**DATA SEGMENT:**
## Start

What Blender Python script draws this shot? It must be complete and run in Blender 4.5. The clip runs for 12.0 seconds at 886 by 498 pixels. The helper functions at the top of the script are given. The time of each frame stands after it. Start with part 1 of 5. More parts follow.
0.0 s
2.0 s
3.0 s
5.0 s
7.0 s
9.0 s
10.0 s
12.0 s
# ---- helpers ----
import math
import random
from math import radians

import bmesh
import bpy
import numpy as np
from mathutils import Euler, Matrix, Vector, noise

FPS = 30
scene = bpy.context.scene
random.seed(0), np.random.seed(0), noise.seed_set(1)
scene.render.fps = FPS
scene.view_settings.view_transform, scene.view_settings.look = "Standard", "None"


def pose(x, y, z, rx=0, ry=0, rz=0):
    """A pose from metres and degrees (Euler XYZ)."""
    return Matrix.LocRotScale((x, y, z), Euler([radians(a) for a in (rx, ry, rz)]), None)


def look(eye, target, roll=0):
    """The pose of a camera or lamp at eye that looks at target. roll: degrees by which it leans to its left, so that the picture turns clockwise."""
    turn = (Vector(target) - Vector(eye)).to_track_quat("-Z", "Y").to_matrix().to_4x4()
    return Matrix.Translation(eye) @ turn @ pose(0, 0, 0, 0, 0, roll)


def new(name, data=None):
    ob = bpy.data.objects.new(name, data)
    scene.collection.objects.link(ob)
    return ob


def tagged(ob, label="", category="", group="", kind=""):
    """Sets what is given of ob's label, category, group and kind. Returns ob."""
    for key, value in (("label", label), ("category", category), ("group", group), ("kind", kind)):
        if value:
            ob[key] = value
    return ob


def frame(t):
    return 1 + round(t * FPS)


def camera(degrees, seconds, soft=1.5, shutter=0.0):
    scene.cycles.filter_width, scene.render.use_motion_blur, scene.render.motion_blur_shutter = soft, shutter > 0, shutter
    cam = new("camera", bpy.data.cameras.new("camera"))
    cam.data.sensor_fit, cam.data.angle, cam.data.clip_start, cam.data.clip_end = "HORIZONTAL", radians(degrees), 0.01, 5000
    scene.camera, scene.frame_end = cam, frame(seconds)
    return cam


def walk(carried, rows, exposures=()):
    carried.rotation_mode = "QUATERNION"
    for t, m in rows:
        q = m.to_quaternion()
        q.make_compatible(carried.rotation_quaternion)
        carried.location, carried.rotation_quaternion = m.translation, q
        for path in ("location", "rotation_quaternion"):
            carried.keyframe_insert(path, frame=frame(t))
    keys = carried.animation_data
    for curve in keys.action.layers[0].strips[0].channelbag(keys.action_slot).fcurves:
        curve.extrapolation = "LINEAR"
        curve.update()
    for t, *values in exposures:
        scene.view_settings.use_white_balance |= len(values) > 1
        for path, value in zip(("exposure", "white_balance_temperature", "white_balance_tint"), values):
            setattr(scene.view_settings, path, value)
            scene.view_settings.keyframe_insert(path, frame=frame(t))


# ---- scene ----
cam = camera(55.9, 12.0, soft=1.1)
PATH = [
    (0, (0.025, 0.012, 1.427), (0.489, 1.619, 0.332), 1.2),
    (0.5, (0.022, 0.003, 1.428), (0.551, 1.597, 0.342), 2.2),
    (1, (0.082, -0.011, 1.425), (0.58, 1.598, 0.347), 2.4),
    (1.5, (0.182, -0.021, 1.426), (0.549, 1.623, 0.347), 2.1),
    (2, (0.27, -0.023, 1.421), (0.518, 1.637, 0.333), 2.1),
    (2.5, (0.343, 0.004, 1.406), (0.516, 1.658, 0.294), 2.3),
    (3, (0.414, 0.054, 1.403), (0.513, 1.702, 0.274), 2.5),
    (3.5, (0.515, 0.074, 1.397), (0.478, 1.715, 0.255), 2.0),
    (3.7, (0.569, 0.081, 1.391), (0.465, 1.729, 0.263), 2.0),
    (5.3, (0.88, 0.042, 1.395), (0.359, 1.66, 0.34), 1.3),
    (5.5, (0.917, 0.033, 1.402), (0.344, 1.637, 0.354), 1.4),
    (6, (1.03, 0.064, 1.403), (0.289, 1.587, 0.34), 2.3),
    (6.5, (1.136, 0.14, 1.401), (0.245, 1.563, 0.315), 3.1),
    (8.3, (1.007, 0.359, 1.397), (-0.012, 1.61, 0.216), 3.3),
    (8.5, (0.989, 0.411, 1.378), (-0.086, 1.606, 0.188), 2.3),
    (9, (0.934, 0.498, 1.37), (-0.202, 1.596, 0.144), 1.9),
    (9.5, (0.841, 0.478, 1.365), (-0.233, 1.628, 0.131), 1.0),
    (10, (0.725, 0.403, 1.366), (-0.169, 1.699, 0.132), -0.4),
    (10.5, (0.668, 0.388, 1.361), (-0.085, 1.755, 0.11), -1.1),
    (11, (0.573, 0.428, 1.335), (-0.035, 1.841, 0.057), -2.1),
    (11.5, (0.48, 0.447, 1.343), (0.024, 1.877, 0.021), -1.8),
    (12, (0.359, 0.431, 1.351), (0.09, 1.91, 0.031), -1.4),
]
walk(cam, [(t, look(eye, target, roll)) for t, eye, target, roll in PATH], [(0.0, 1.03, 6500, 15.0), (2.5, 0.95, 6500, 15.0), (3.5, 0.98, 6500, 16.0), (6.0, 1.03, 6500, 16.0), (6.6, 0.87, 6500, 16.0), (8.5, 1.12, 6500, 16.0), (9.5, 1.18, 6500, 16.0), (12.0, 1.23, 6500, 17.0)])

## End

**YOUR TASK:**
The required output is an exact reproduction of the lines starting at the one that contains "for curve in" and ending at the one that contains "scene.view_settings.keyframe_insert(path, frame=frame(t))". Both boundary lines belong to it.

**PROBLEM SOLUTION:**
    for curve in keys.action.layers[0].strips[0].channelbag(keys.action_slot).fcurves:
        curve.extrapolation = "LINEAR"
        curve.update()
    for t, *values in exposures:
        scene.view_settings.use_white_balance |= len(values) > 1
        for path, value in zip(("exposure", "white_balance_temperature", "white_balance_tint"), values):
            setattr(scene.view_settings, path, value)
            scene.view_settings.keyframe_insert(path, frame=frame(t))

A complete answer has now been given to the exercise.